MOZART Così fan tutte Jennifer Davis, Julie Boulianne, Bogdan Volkov, Gordon Bintner, Serena Gamberoni, Lucio Gallo; Orchestra e Coro della Royal Opera House, direttore Julia Jones regia Jan Philipp Gloger scene Ben Baur costumi Karin Jud
Londra, Royal Opera House, 1° luglio 2022
Non era uno spettacolo nuovo, quello ripreso per una manciata di recite nella parte estiva della stagione della ROH: la messinscena di Jan Philipp Gloger, infatti, era nata nel 2016 (sul podio Semyon Bychkov) ed era stata riproposta tre anni dopo, con Stefano Montanari a capo della parte musicale. Ora è Julia Jones a prendere le redini della discreta orchestra londinese (ottimi gli archi, fra il modesto e il calamitoso i fiati, particolarmente i corni nella parte concertante di “Per pietà”), con una concertazione che definirei burocratica: un suono abbastanza smunto, trasparente ma anche anemico, uno stacco di tempi teatralmente efficace ma che non dà mai l’idea di una concezione chiara e definita del Così fan tutte: una commedia amara? Un’opera buffa? Non si sa, e uno dei più grandi capolavori della storia della musica passa in cavalleria, in un certo grigiume sonoro.
Gloger, dal canto suo, un’idea chiarissima dell’opera invece ce l’ha. Il pretesto del travestimento di Ferrando e Guglielmo in “due nobili albanesi” salta definitivamente, al di là di un simpatico andirivieni di mustacchi posticci: durante l’ouverture, al sipario si presentano i sei personaggi per i saluti di rito, quasi che l’opera debba ricominciare da capo per un nuovo “giro”, sempre uguale eppure sempre diverso, e difatti dal palco di proscenio spuntano, con un balzo atletico, quelli che sembravano due spettatori della serata ma si rivelano i “nuovi” Guglielmo e Ferrando. Solo Don Alfonso rimane nelle sue vesti settecentesche, perché è il raisonneur dell’intera vicenda, mentre Despina, una ragazza giovane e sexy, tira le fila della vicenda con una scaltrezza non priva di ironia. Il meccanismo dell’opera, quindi, viene messo a nudo con un continuo gioco di “teatro nel teatro”, visibilissimo nel finale primo, fatto di un’allusiva citazione al giardino dell’Eden e al serpente, o nella scena del giardino del secondo, costruita con un mini teatrino di cartapesta, fatto di quinte scorrevoli e tele dipinte, perché – come diceva Qualcuno – all the world’s a stage. Non ci si annoia un momento, nello spettacolo di Gloger, e anche un certo eccessivo indulgere alla comicità (mai di cattivo gusto, però), che caratterizza il primo atto, a poco a poco e quasi inavvertitamente si carica di ombre sempre più ambigue, cupe, malinconiche, grazie anche ad un perfetto uso delle luci.

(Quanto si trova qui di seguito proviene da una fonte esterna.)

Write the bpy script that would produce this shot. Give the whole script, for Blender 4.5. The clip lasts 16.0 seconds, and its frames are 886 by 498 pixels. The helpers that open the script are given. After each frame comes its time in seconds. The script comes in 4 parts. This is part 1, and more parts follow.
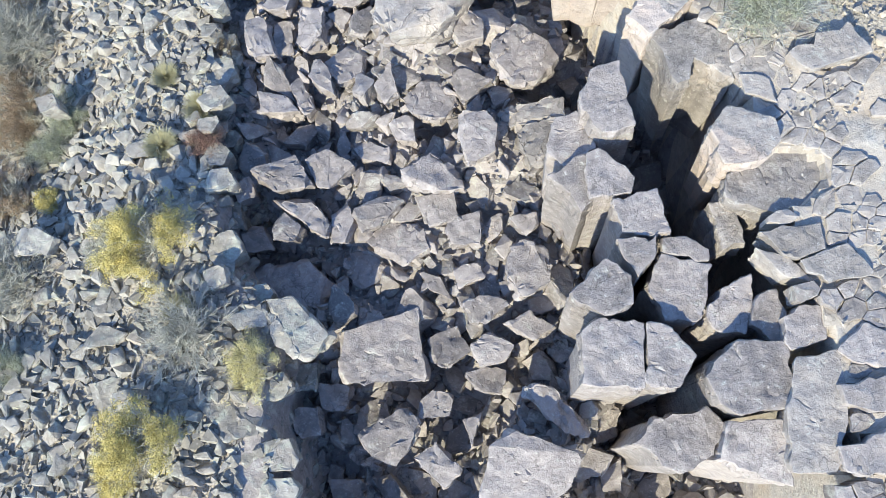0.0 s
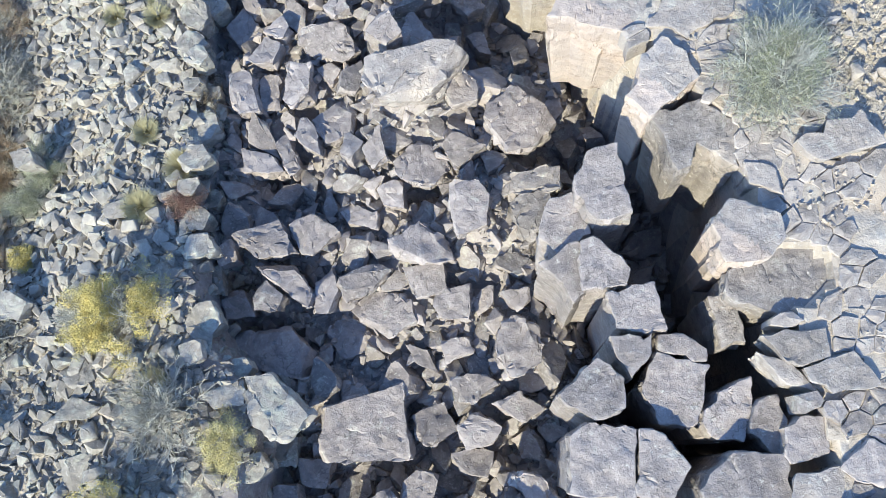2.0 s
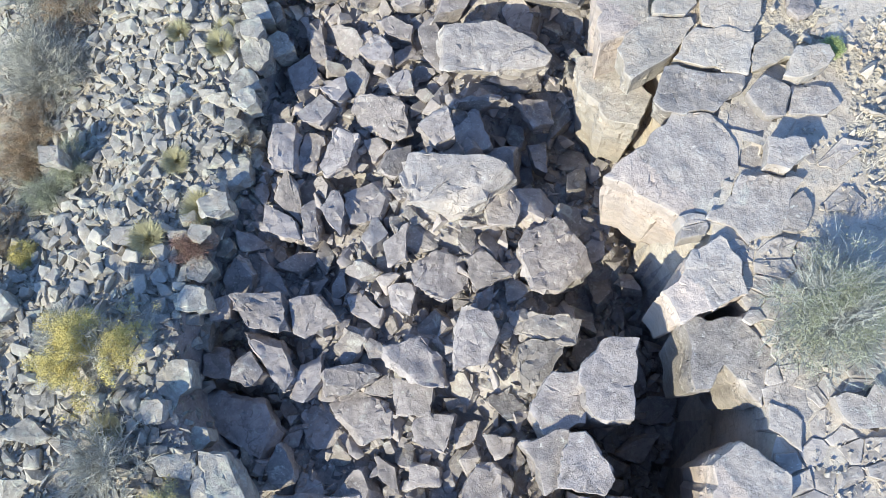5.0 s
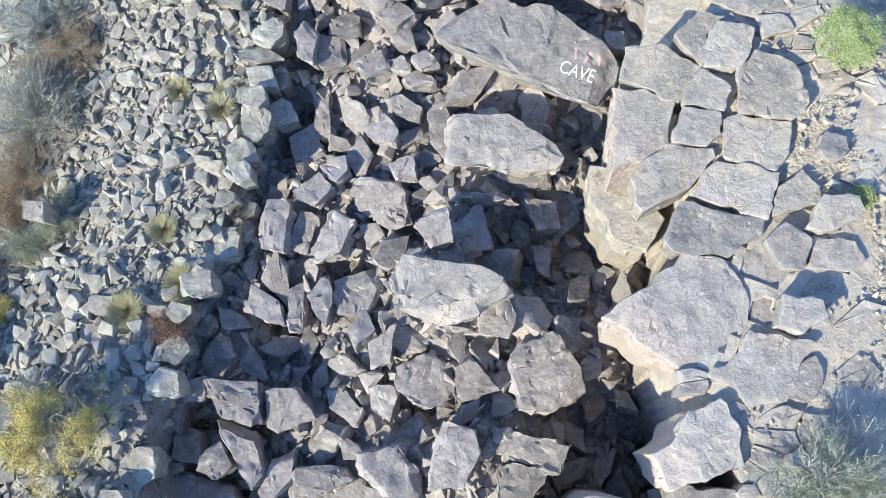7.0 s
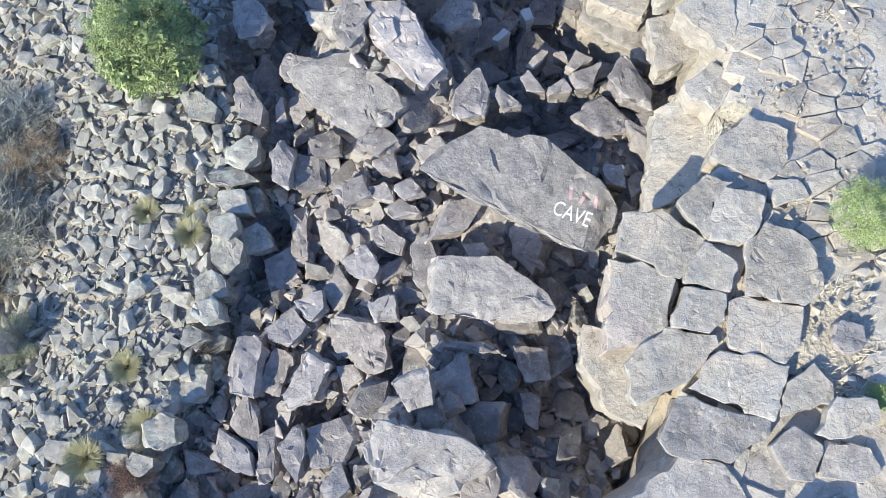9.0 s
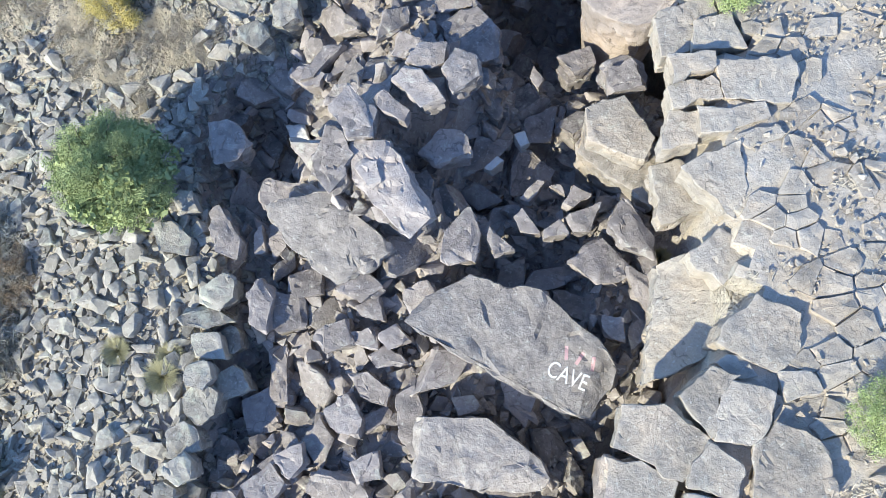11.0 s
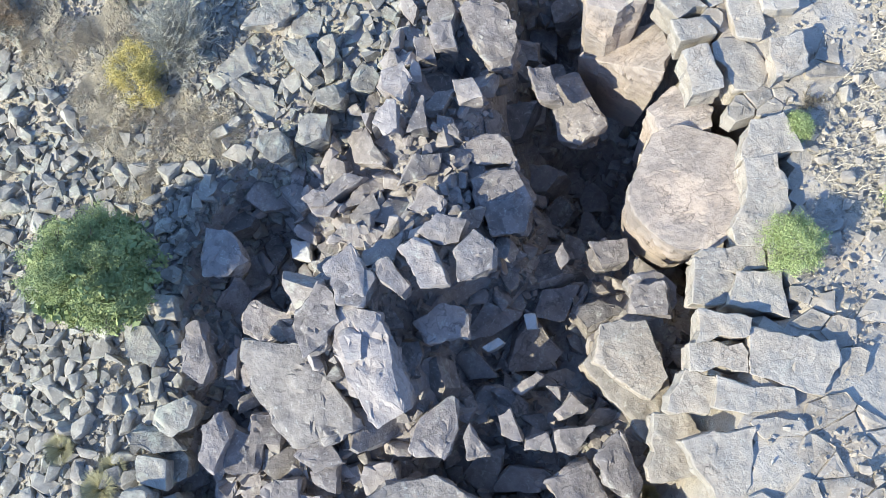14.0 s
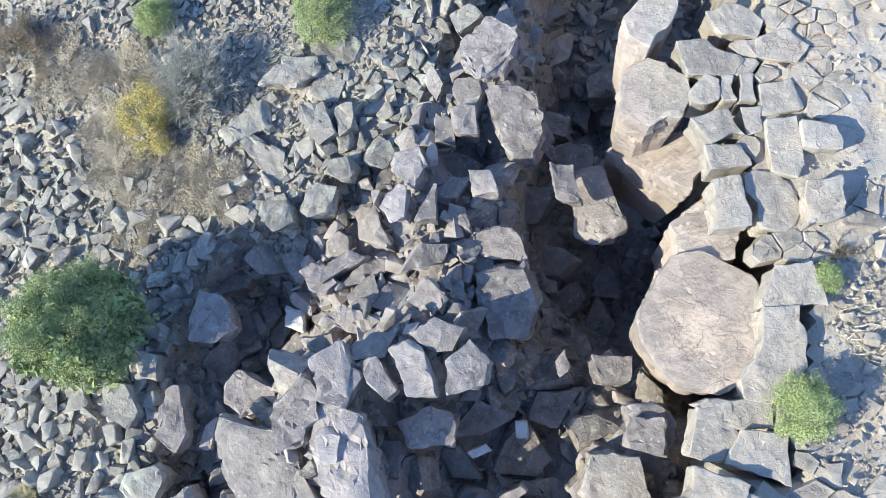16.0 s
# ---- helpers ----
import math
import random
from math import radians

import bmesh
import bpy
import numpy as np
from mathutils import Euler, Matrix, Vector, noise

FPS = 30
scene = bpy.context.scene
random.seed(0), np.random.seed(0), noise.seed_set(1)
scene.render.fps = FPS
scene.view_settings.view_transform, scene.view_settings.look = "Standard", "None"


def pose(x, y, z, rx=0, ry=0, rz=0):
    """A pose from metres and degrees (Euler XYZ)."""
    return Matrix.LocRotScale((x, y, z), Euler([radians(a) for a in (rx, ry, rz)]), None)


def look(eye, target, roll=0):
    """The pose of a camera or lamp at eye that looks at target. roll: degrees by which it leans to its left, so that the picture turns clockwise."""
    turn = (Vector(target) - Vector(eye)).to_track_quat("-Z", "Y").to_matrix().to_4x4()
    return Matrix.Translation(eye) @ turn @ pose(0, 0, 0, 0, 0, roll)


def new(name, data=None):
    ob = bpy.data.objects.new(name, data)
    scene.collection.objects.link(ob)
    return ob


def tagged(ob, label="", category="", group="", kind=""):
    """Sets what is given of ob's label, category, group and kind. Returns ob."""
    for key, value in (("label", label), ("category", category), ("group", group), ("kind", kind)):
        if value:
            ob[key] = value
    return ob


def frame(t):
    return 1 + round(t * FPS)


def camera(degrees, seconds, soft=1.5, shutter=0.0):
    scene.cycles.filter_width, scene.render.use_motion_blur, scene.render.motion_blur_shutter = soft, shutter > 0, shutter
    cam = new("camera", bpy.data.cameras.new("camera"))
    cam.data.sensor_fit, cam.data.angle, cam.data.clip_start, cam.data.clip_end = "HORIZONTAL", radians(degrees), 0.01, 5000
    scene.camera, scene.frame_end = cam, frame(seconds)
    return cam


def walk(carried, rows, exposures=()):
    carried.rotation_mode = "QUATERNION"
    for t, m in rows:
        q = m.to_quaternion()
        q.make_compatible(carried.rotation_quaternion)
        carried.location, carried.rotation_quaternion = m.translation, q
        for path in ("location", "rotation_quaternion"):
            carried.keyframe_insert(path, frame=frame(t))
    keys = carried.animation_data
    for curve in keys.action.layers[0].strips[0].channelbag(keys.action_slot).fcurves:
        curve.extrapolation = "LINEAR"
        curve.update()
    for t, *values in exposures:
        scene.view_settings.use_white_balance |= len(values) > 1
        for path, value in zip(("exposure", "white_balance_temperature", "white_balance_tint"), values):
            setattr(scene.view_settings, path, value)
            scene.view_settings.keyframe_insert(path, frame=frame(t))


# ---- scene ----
from mathutils.bvhtree import BVHTree

cam = camera(56.0, 16.0, 0.85)
METRES, EYE, TILT, LEAN, TURN = 20.0, 18.0, -75.0, 4.0, 0.0
ROWS = [
    (0.0, 0.0, 0.0, 0.0, 0.0, 0.0, -0.0),
    (0.5, 0.0029, 0.0095, 0.0213, 0.01, -0.17, 0.08),
    (1.0, 0.0061, 0.0189, 0.0425, 0.06, -0.36, -0.1),
    (1.5, 0.0114, 0.0291, 0.0662, 0.18, -0.61, -0.45),
    (2.0, 0.017, 0.0395, 0.0886, 0.37, -0.75, -1.08),
    (2.5, 0.0228, 0.0502, 0.1131, 0.77, -0.96, -2.4),
    (3.0, 0.0296, 0.0601, 0.1364, 1.49, -1.2, -4.87),
    (3.5, 0.0356, 0.0705, 0.1608, 2.29, -1.54, -7.84),
    (4.0, 0.041, 0.081, 0.1838, 3.18, -1.86, -10.93),
    (6.5, 0.0358, 0.1349, 0.3105, 6.33, -3.76, -20.57),
    (7.0, 0.0265, 0.1503, 0.343, 6.55, -4.06, -21.1),
    (7.5, 0.0169, 0.1684, 0.3797, 6.75, -4.47, -21.43),
    (8.0, 0.0082, 0.1864, 0.4166, 6.91, -4.79, -21.7),
    (8.5, -0.0032, 0.2021, 0.4551, 7.0, -5.2, -21.87),
    (9.0, -0.0167, 0.2179, 0.4925, 7.11, -5.58, -21.99),
    (9.5, -0.0314, 0.233, 0.5283, 7.09, -5.9, -22.1),
    (10.0, -0.0429, 0.2483, 0.5635, 7.17, -6.21, -22.13),
    (12.5, -0.0992, 0.3211, 0.7268, 7.89, -7.88, -23.72),
    (13.0, -0.1055, 0.3342, 0.7525, 9.16, -8.64, -26.51),
    (13.5, -0.1119, 0.347, 0.7759, 11.05, -9.8, -30.47),
    (14.0, -0.1192, 0.3591, 0.7969, 12.96, -11.01, -34.13),
    (14.5, -0.1281, 0.3709, 0.8173, 14.43, -12.07, -36.63),
    (15.0, -0.1386, 0.3815, 0.8362, 15.68, -13.01, -38.66),
    (15.5, -0.1502, 0.3915, 0.8549, 16.4, -13.62, -39.67),
    (16.0, -0.165, 0.4002, 0.8723, 16.68, -13.99, -40.27),
]
walk(cam, [(t, pose(0, 0, EYE, TILT, LEAN, TURN) @ pose(METRES * x, METRES * y, METRES * z, 90 + pitch, roll, yaw)) for t, x, y, z, yaw, pitch, roll in ROWS])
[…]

Un Così fan tutte, insomma, perfettamente a fuoco e teatralmente stimolante, che alla seconda ripresa ha ancora un perfetto gioco di incastri. Nel cast, le due sorelle erano molto corrette nel canto e benissimo inserite nella visione teatrale, ma mentirei se dicessi che mi hanno suscitato particolari entusiasmi: Jennifer Davis, nelle due grandi arie di bravura, è precisa nell’intonazione ma troppo prudente nella coloratura, mentre la canadese Julie Boulianne convince solo parzialmente nel rendere la figura di Dorabella. Rispetto all’ultima apparizione scaligera, enormi progressi li compie Bogdan Volkov, un Ferrando cantato benissimo, poetico e stilisticamente ineccepibile, tanto che la consueta eliminazione di “Ah, lo veggio” mi è parsa un delitto; corretto, ma non indimenticabile, il Guglielmo di Gordon Bintner. Non stupisce, però, che siano stati i due artisti italiani a convincere maggiormente: il canto di Lucio Gallo è ormai piuttosto affaticato, ma l’incisività della dizione, la ricchezza delle sfumature, la forza carismatica del personaggio fanno ampiamente dimenticare ogni incertezza vocale, laddove Serena Gamberoni è una Despina virtualmente perfetta per la malizia, lo charme seduttivo, la freschezza vocale e l’energia inesausta impressa al suo personaggio.